An aligned public development bank should “do no harm”, therefore financing wind turbines and coal-fired power plants simultaneously will almost never make sense. However, development banks will also need to make sure that they are getting the most impact out of the precious (and limited) public resources they are entrusted with. Thus, what is the point of a development bank financing an additional wind turbine when other financial actors could do it just as well? It is essential that development banks focus on the impact when asking how to maximize their use of public funds? How can it best contribute to the transformation of economies?

 

This search for “transformational” impact is, in our view, one of the main challenges of alignment with the Paris Agreement. A challenge that should not be underestimated given that as a result of the structure of climate goals – ie the famous 100 billion commitment – development banks are more used to thinking in terms of volume of financing than impact on climate.

 

What does this shift to focus on ‘impact’ mean in practice? It implies not just scaling up the volume of finance, but in some cases also rethinking the tools to use – and how to use them. To support the development of renewable energy, a public bank can finance pilot projects of new technologies that are not yet mature or support the planning and construction of an electricity grid incorporating an increasing proportion of renewable energy. It can also provide technical and financial support to national ministries of energy and finance, as part of a public policy loan, to help them establish a public support mechanism for renewable energy. And although sometimes, in some cases they could even support the transition of key enterprises in the carbon sectors of the economy by using their leverage as shareholders and financers to actively push them to adopt and implement short-term decarbonization strategies.

 

These examples highlight another challenge that we believe is important: the scope of the alignment must be broad, it must cover all the operations of a development bank and, in turn, be ingrained systematically into their relationships with counterparties. It should not just concern project financing, but also public policy loans, intermediated financing, long-term dialogue and support for counterparties. It must cover all financing tools, both loans and guarantees.

 

 

The mandate of public development banks

There are many challenges to alignment: First, financing projects with climate co-benefits, but also do no harm and seek the most transformational impact possible. Second, doing this across all operations and all types of counterparties, while taking into account national and long-term contexts. And the list goes on… And we have only focused here on the reduction of greenhouse gas emissions – development banks cannot forget that adaptation to climate change is an essential part of alignment as well!

 

Many of these challenges are of a technical and methodological nature, and there are fortunately forums for dialogue and exchanges where financial institutions can share their questions with each other. This is notably the case of the Climate Action in Financial Institutions Initiative who actively worked on the topic of Paris Alignment in 2019, for which I4CE is the secretariat.

 

While these technical discussions are progressing and rightly often have center stage, it is important not to downplay the importance of the more ‘political’ dimension of alignment.
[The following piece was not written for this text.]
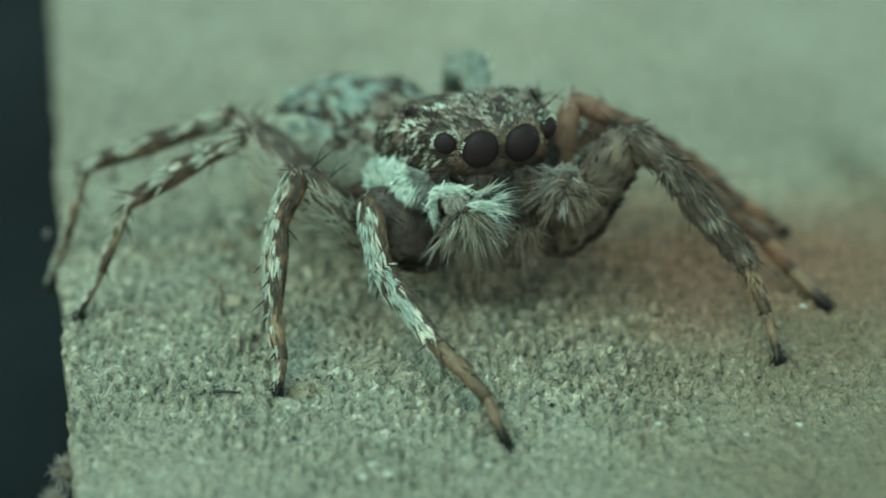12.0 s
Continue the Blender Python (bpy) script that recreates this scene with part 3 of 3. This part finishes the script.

Stopping the financing of fossil fuels and supporting one development model over another are not decisions made in isolation by operational teams and managers of public development banks. They are also, and above all, the responsibility of governments, which define the mandates of these institutions. For example, if we want to ensure that the activities of the European Investment Bank are aligned, European governments must ensure that this is an explicit part of its direct and indirect mandates – and that decisions made by country representatives on the institutions board are consistent with this goal.

 

2020 will be an important year for climate change as it starts a critical decade. Putting on the table all of the enabling conditions for the alignment of public financial institutions – whether technical or political – will be essential. The Summit of Development Banks to be held in November 2020 could be a major milestone in that respect, on the road to COP26 in Glasgow.